Stonewall Jackson History
Stonewall Jackson was born Thomas Jonathan on 21st January 1824. His birth took place in the city of Clarksburg in modern-day West Virginia. When young Thomas was just 2 years old, his father passed away. His mother was left handling debts and no money. To support her 3 children, Mrs. Jackson began taking orders to sew and also teach. However, she was forced to sell her home and property due to shortage of money. And, then after 4 years, Mrs. Jackson got married again and the family relocated to another county.
Stonewall Jackson’s stepfather was not very fond of the Jackson children, so when their mother fell ill, the children were sent to live with some relatives until the mother recovered. Unfortunately, Jackson’s mother did not recover and passed away. Thereafter, the orphaned Jackson children were sent to live with their uncle to live in a farm. Jackson was 7 years old at that time. However, Jackson loved his uncle and enjoyed staying in the farm.
At the age of 18, Jackson gained entry into the prestigious West Point Military Academy located in New York. However, since Jackson had just 3 years of formal education, he did not perform well and was last in his class in the first year. However, with each passing year, Jackson improved his grades and went on to graduate in the year 1846. He was attached to an artillery unit and immediately he saw his first action at the Mexican War.

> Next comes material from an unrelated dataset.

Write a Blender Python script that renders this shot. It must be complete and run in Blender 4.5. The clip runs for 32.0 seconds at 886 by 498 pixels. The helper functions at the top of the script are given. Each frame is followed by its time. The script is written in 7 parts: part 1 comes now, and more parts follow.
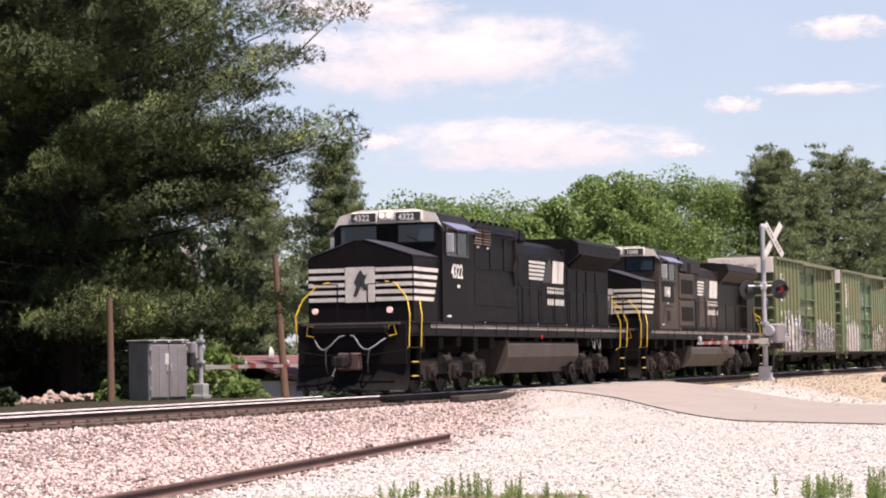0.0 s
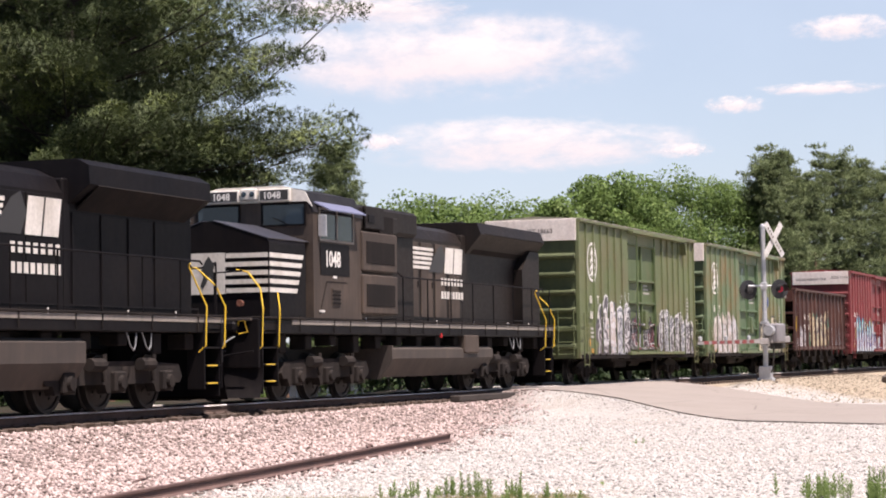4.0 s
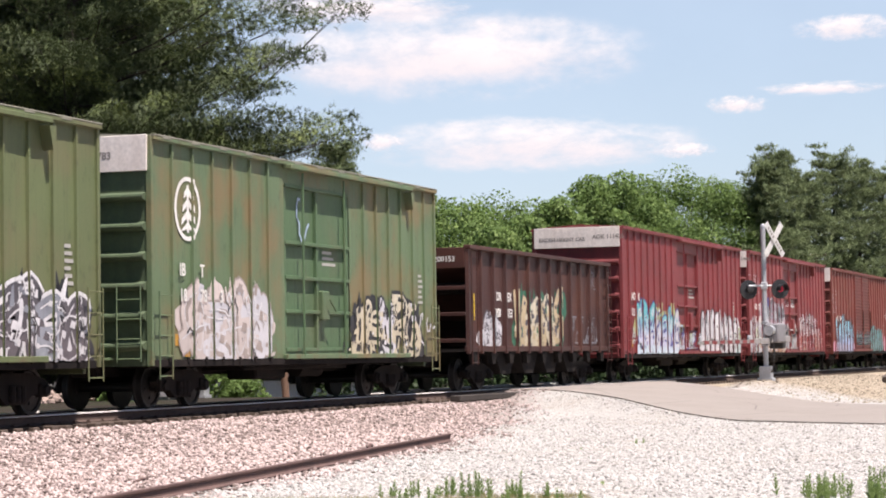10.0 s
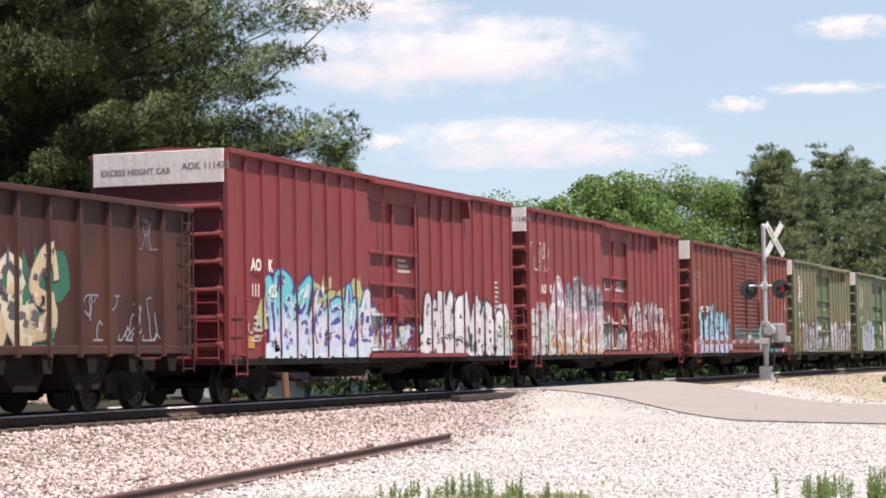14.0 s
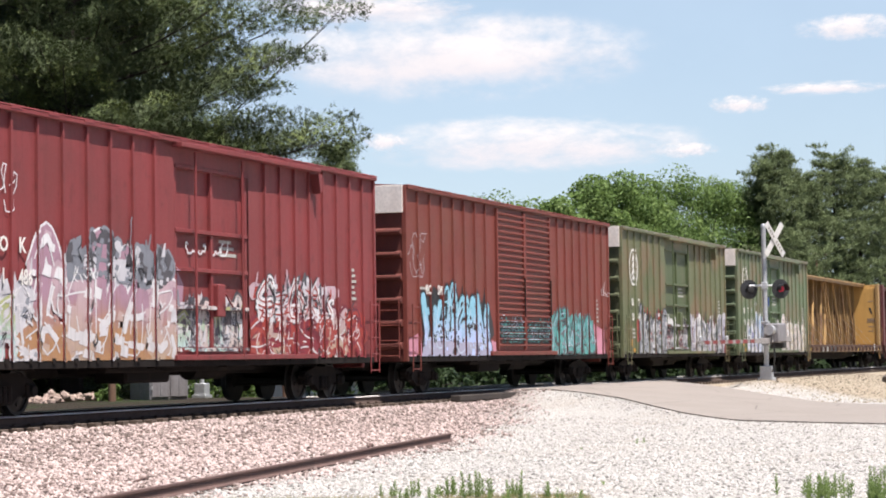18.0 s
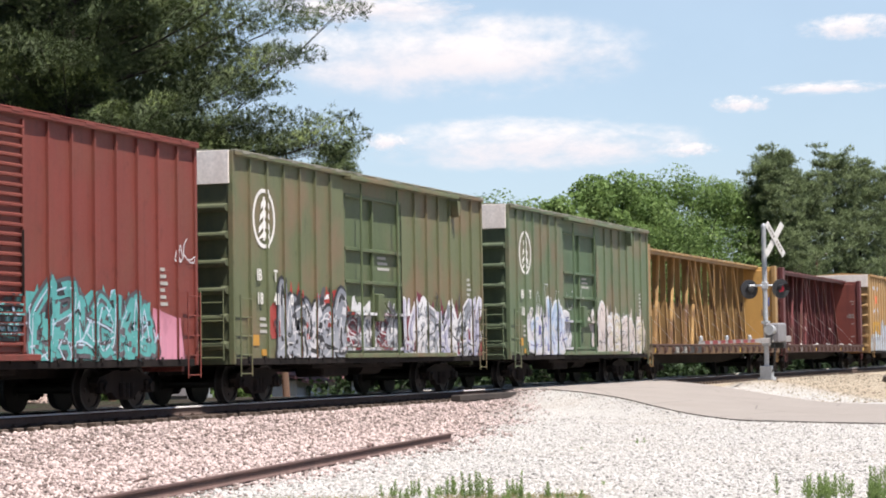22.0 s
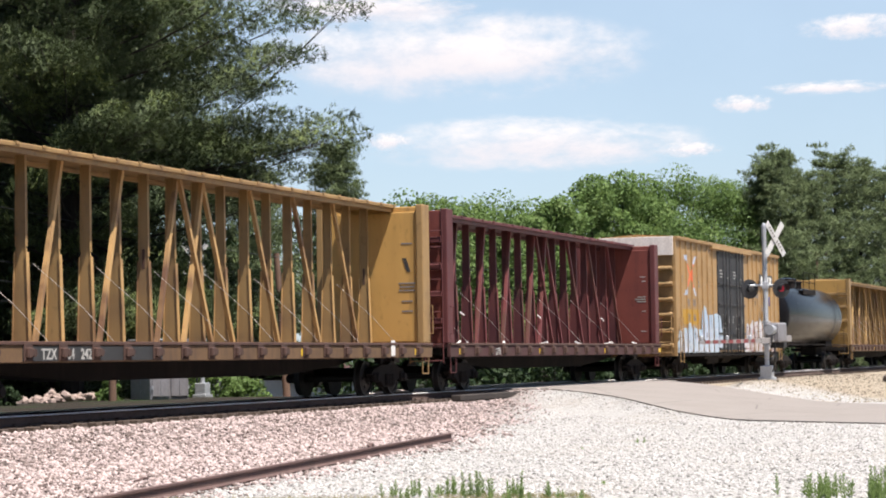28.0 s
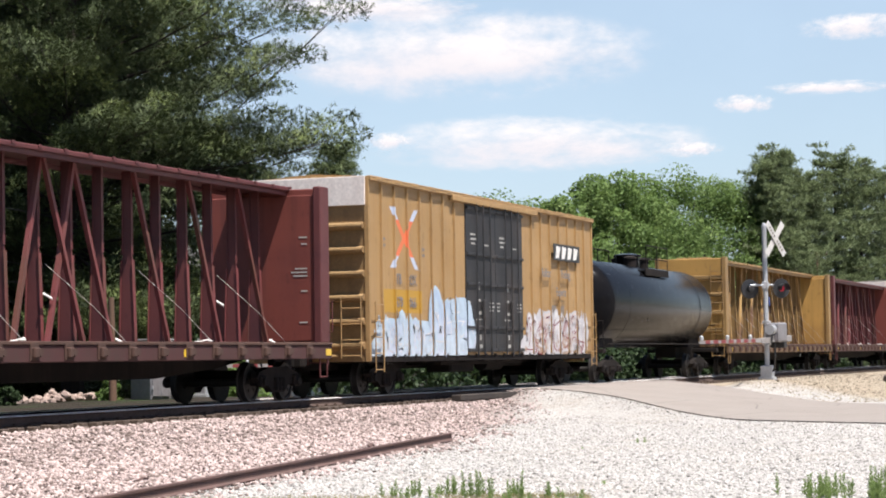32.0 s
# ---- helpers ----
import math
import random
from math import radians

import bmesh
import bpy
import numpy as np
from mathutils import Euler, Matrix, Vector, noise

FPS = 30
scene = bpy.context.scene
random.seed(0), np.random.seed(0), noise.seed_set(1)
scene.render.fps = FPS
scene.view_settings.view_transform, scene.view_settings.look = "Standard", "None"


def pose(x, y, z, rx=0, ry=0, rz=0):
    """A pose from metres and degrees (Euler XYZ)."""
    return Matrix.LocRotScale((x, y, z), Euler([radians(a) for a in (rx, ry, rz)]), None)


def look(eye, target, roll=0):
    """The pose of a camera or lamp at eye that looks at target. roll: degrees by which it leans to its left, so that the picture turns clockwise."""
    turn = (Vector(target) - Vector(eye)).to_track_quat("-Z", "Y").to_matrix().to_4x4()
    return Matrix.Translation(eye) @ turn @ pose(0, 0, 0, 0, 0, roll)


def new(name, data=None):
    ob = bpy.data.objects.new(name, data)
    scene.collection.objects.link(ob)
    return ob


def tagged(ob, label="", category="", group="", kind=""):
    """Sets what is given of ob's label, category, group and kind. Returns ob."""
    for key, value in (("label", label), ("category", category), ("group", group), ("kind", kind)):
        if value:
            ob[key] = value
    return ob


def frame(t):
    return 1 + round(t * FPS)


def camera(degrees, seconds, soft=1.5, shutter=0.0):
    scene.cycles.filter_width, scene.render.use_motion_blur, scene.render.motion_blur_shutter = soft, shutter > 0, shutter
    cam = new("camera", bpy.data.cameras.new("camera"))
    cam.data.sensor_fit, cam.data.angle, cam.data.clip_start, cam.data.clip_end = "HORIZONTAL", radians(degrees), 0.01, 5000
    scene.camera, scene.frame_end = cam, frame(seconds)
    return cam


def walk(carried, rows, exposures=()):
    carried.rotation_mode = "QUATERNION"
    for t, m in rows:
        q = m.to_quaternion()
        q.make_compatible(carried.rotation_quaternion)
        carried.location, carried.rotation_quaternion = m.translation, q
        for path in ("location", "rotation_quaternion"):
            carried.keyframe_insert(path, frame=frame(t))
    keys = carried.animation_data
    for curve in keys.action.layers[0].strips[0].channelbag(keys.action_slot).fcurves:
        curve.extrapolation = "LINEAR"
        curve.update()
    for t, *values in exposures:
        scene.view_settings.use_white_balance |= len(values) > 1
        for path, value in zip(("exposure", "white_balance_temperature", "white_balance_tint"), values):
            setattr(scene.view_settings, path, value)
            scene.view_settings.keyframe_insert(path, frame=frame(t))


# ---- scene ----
# One plan: x runs along the railway (the train comes from +x and goes to -x), y away from the
# camera, z = 0 on top of the rails. TRACK_Y is the centre line of the track.
TRACK_Y = 20.49
EYE = Vector((0.0, 0.0, 0.878))


def aim(yaw, tilt):
    a, b = radians(yaw), radians(tilt)
    return EYE + Vector((math.sin(a) * math.cos(b), math.cos(a) * math.cos(b), math.sin(b)))


cam = camera(23.17, 32.0, soft=1.9)
# A tripod that settles by a twentieth of a degree.
walk(cam, [(0.0, look(EYE, aim(69.953, 2.907), -0.874)),
           (16.0, look(EYE, aim(69.930, 2.900), -0.874)),
           (32.0, look(EYE, aim(69.908, 2.885), -0.874))],
     exposures=[(0.0, 0.92, 7000, 24), (6.0, 0.88, 6800, 20), (16.0, 0.87, 6600, 14), (22.0, 0.87, 6500, 12), (32.0, 0.87, 6500, 12)])

# ---- sky, sun ----
SUN = Vector((-0.19, -0.37, 1.0)).normalized()
world = bpy.data.worlds.new("sky")
scene.world = world
world.use_nodes = True
wn = world.node_tree.nodes
sky = wn.new("ShaderNodeTexSky")
sky.sky_type, sky.sun_disc = "NISHITA", False
sky.sun_elevation = math.asin(SUN.z)
sky.sun_rotation = math.atan2(SUN.x, SUN.y)
sky.air_density, sky.dust_density, sky.ozone_density = 1.0, 0.5, 2.0
world.node_tree.links.new(sky.outputs[0], wn["Background"].inputs[0])
wn["Background"].inputs[1].default_value = 0.064
sun = new("sun", bpy.data.lights.new("sun", "SUN"))
sun.data.energy, sun.data.angle, sun.data.color = 5.0, radians(0.53), (1.0, 0.96, 0.9)
sun.matrix_world = look(SUN * 50, (0, 0, 0))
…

During the war, Jackson kept his cool and did not worry about the hailing bullets. The unit was suppose to march toward Mexico City, but encountered fierce fighting at a fortress called Chapultepec. The fortress was situated on top of a hill and guarded the route to Mexico City. Very soon the American soldiers were at the mercy of the Mexican soldiers, who had an advantage of being on top of the hill. As the unit began retreating, one officer stood out. This officer was Thomas Jackson. He rallied his soldiers to hold their ground and return fire. Jackson held on until reinforcements arrived and this allowed the Americans to take over Mexico City. Immediately, stories about Jackson’s heroics began spreading in the US army and for his bravery, Jackson was promoted 3 times.
Thereafter, Jackson returned to the US and spent time in New York and Florida. However, he got tired of not seeing any action, so took up a teaching job at the Virginia Military Institute located in Lexington. He also invested his money in a tannery to become a partner. During his time at Lexington, Jackson used to attend services at the Lexington Presbyterian Church, and was also one of the founding members of the Rockbridge Bible Society.
It was at the church that Jackson met Elinor Junkin, who he would marry on 4th August 1853. However, this marriage did not last long, as Elinor passed away during childbirth after the couple celebrated their 1st wedding anniversary. Jackson grieved for his wife for 2 years, spending time in Europe, but on return, he started wooing Mary Anna Morrison. The couple got married in the year 1857. Their first child, a daughter, died as an infant. The couple was extremely happy and even had their own home.
However, on 21st April 1861 Virginia announced that it seceding. This was the end of peace time and Jackson had to return to Lexington to take his cadets to Richmond.
It was during the Battle of Bull Run, also known as the Battle of Manassas, that Jackson was given his nickname, Stonewall. It is claimed that General Bernard Bee claimed that Jackson was standing like a stone wall against the Union army onslaught. Thereafter, the name stuck on and he was referred to as Stonewall Jackson, and the brigade that he commanded was known as Stonewall Brigade.
Jackson helped the Confederates to win several battles. In one of the many battles that he fought, he ended up losing his life. This was the Battle of Chancellorsville that was fought close to Fredericksburg in Virginia. The Confederate army was winning the battle against the Union army, but poor Jackson was shot at by his own army when his soldiers mistook him for Union army cavalry. He got short in the left arm, which had to be amputated. The shooting occurred on 2nd May 1863 and on 10th May 1863 Stonewall Jackson died from pneumonia. He was buried in Lexington.